## Supplied data

*****

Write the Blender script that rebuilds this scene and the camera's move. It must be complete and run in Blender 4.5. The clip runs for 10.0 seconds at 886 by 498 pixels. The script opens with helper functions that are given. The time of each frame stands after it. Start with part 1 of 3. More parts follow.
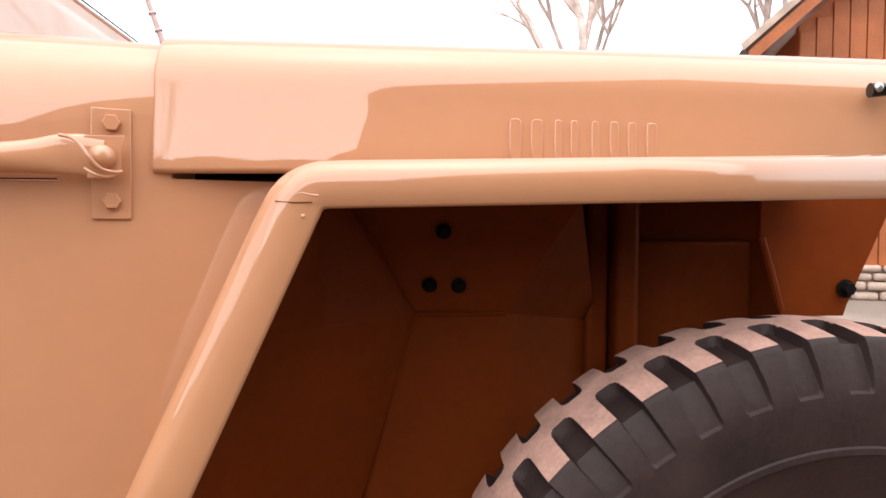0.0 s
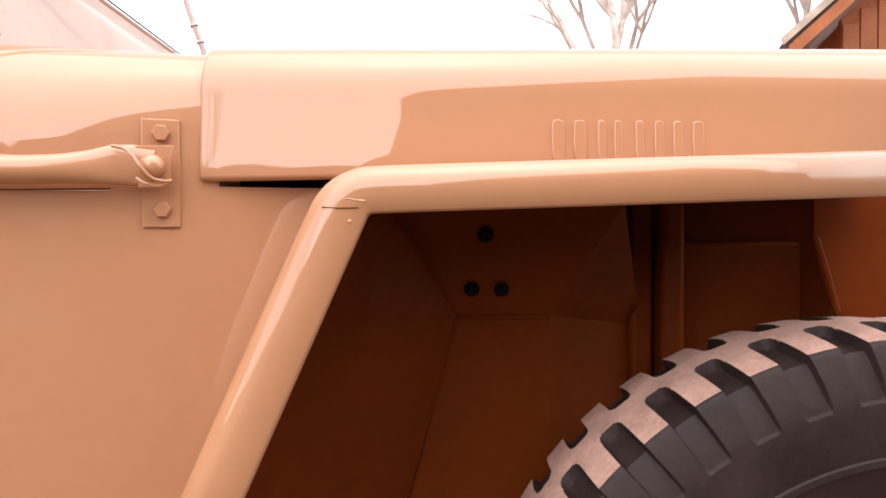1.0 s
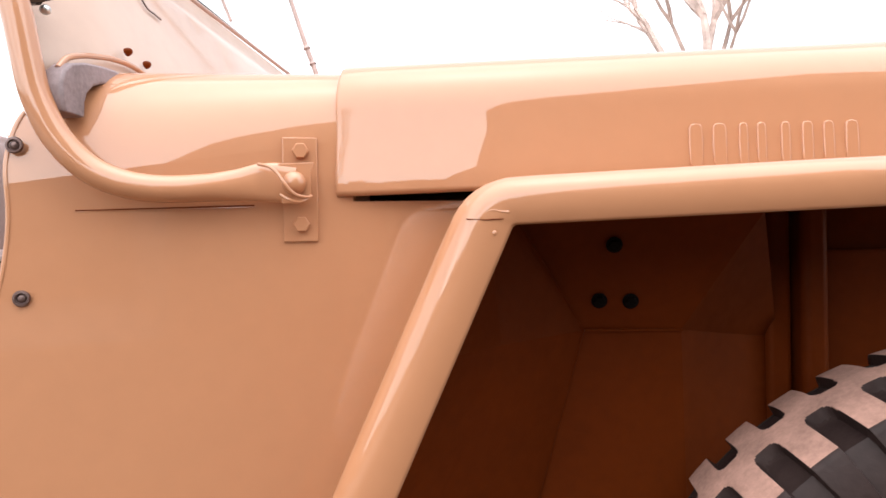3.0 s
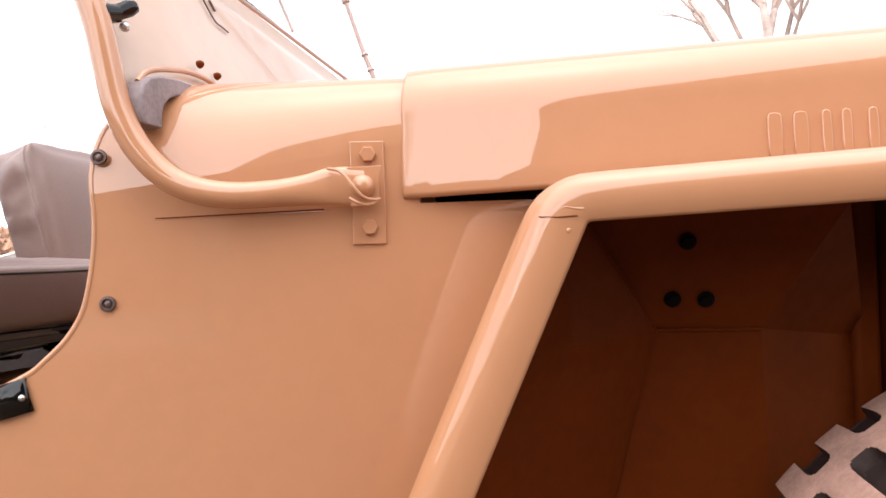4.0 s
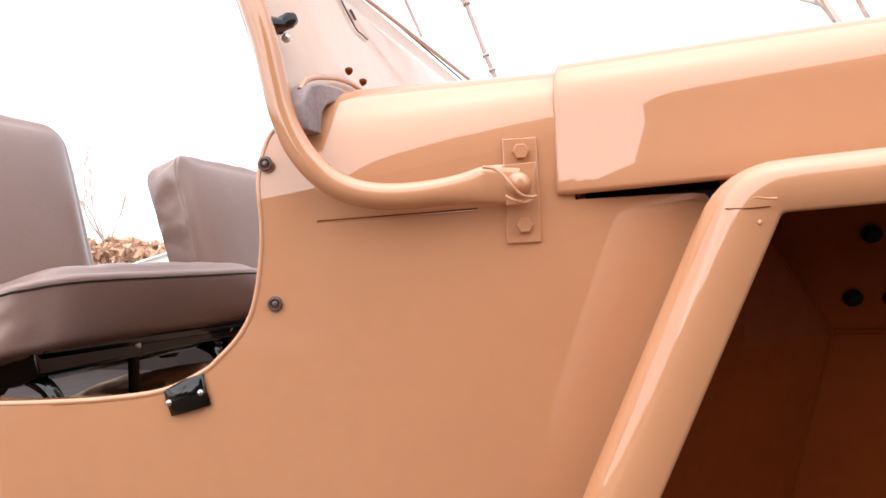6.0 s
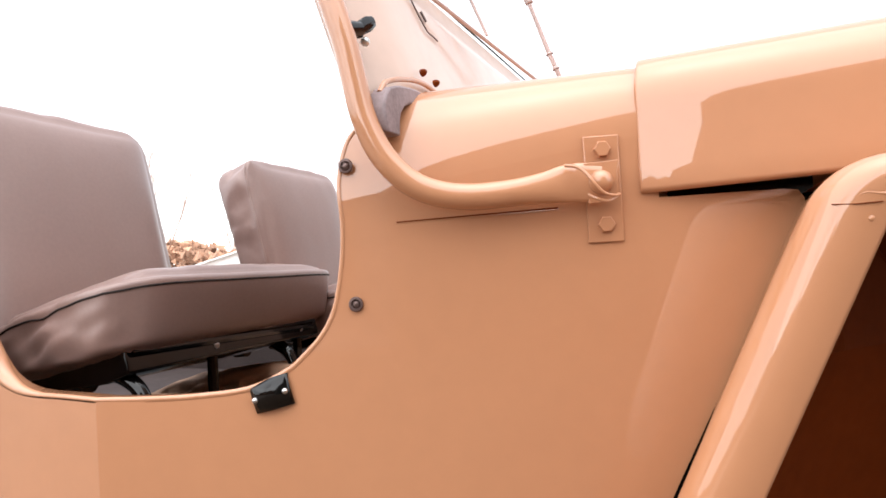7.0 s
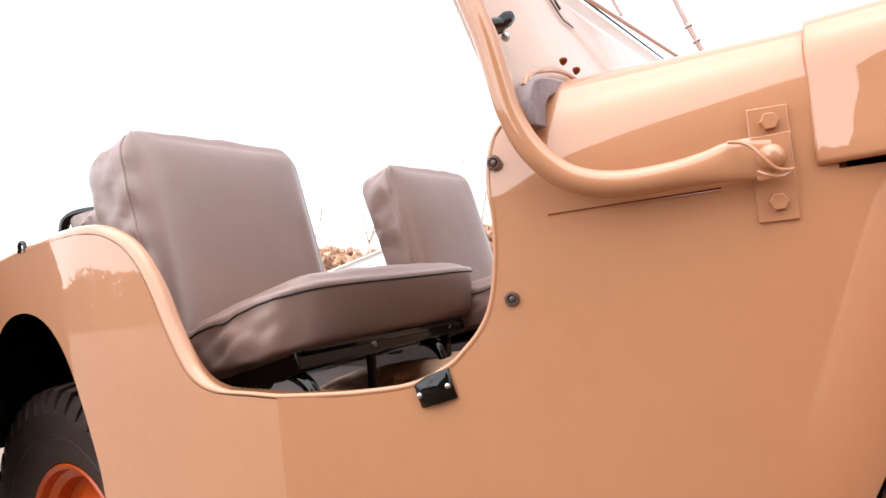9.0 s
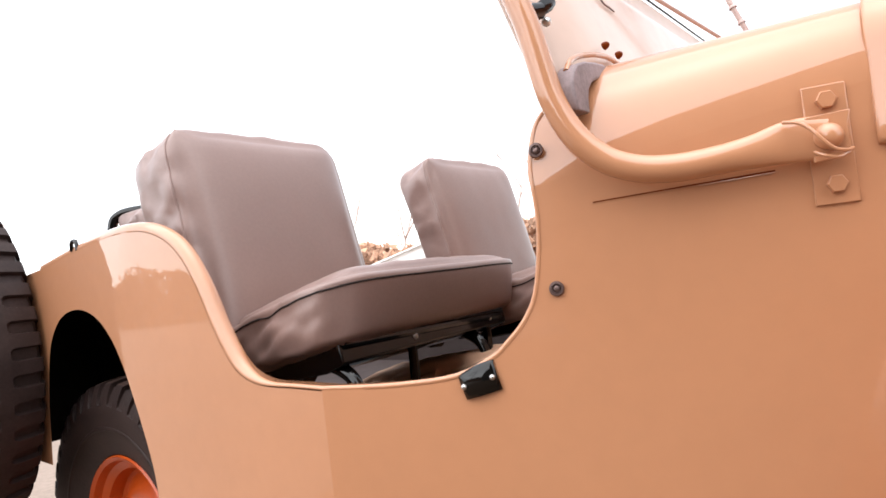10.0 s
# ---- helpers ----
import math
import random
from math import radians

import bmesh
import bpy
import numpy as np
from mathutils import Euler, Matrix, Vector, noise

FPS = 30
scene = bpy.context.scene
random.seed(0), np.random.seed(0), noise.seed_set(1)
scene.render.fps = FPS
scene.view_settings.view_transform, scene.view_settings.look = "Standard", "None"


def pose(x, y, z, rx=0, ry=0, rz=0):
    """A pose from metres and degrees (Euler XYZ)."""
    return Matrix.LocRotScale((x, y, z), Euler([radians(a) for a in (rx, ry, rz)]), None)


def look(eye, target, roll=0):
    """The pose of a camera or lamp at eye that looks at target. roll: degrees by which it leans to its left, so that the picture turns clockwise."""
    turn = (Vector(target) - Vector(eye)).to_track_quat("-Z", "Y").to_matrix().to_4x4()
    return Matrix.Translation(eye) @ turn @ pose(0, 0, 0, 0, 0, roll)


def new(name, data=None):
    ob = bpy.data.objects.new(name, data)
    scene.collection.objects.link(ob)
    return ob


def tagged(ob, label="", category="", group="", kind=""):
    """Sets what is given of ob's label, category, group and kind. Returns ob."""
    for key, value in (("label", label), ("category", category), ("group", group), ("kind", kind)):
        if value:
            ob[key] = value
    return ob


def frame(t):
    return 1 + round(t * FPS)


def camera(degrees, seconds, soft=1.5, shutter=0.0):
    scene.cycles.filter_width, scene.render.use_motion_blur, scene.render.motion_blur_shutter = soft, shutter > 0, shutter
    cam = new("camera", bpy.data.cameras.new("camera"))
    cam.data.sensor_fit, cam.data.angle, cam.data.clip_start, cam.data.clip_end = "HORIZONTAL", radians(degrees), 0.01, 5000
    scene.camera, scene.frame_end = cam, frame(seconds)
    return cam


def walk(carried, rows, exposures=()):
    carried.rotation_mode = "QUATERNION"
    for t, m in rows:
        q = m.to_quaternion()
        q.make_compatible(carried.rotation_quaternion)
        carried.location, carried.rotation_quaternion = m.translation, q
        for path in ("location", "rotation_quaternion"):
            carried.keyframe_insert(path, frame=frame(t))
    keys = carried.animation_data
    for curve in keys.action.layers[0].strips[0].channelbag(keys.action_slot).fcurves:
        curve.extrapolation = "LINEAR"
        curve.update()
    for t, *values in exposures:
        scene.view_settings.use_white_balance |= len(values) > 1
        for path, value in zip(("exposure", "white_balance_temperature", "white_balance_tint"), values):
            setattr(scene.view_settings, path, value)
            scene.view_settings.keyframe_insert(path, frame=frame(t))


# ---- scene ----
# ---------------------------------------------------------------- camera
cam = camera(70.0, 10.0, soft=1.6)
# seconds, eye x y z, yaw to the left, pitch up, roll
ROWS = [
    (0.0, 0.0548, 0.015, 0.8372, -5.253, -1.77, 0.446),
    (0.5, 0.0501, 0.0181, 0.836, -3.723, -1.525, 0.04),
    (1.0, 0.0441, 0.0183, 0.8372, -2.236, -1.432, -0.341),
    (1.5, 0.0341, 0.0197, 0.8371, -0.75, -1.172, -0.481),
    (2.0, 0.02, 0.019, 0.8384, 0.67, -0.921, -0.544),
    (2.5, 0.0038, 0.0213, 0.8381, 2.823, -0.516, -0.704),
    (4.0, -0.0257, 0.0249, 0.8344, 9.987, 0.194, -2.208),
    (4.5, -0.0348, 0.027, 0.8322, 12.173, 0.49, -2.703),
    (5.0, -0.0489, 0.0269, 0.8317, 14.083, 0.622, -2.992),
    (5.5, -0.0693, 0.0243, 0.832, 16.452, 0.755, -3.059),
    (7.0, -0.121, 0.0101, 0.8333, 23.066, 1.223, -3.291),
    (7.5, -0.1293, 0.0062, 0.8337, 25.958, 1.529, -3.988),
    (8.0, -0.1349, 0.0019, 0.8351, 28.852, 1.631, -4.778),
    (8.5, -0.1413, -0.0021, 0.8344, 31.821, 1.791, -5.553),
    (9.0, -0.1444, -0.0043, 0.8355, 34.591, 1.695, -6.285),
    (9.5, -0.1475, -0.0048, 0.8337, 36.565, 1.734, -6.788),
    (10.0, -0.1541, -0.0042, 0.8314, 37.879, 1.627, -7.048),
]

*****

## What is expected
Reproduce only the lines from the beginning of the data through the line that contains "pose from metres", both included, and please drop the pictures.

## Task response
Write the Blender script that rebuilds this scene and the camera's move. It must be complete and run in Blender 4.5. The clip runs for 10.0 seconds at 886 by 498 pixels. The script opens with helper functions that are given. The time of each frame stands after it. Start with part 1 of 3. More parts follow.
0.0 s
1.0 s
3.0 s
4.0 s
6.0 s
7.0 s
9.0 s
10.0 s
# ---- helpers ----
import math
import random
from math import radians

import bmesh
import bpy
import numpy as np
from mathutils import Euler, Matrix, Vector, noise

FPS = 30
scene = bpy.context.scene
random.seed(0), np.random.seed(0), noise.seed_set(1)
scene.render.fps = FPS
scene.view_settings.view_transform, scene.view_settings.look = "Standard", "None"


def pose(x, y, z, rx=0, ry=0, rz=0):
    """A pose from metres and degrees (Euler XYZ)."""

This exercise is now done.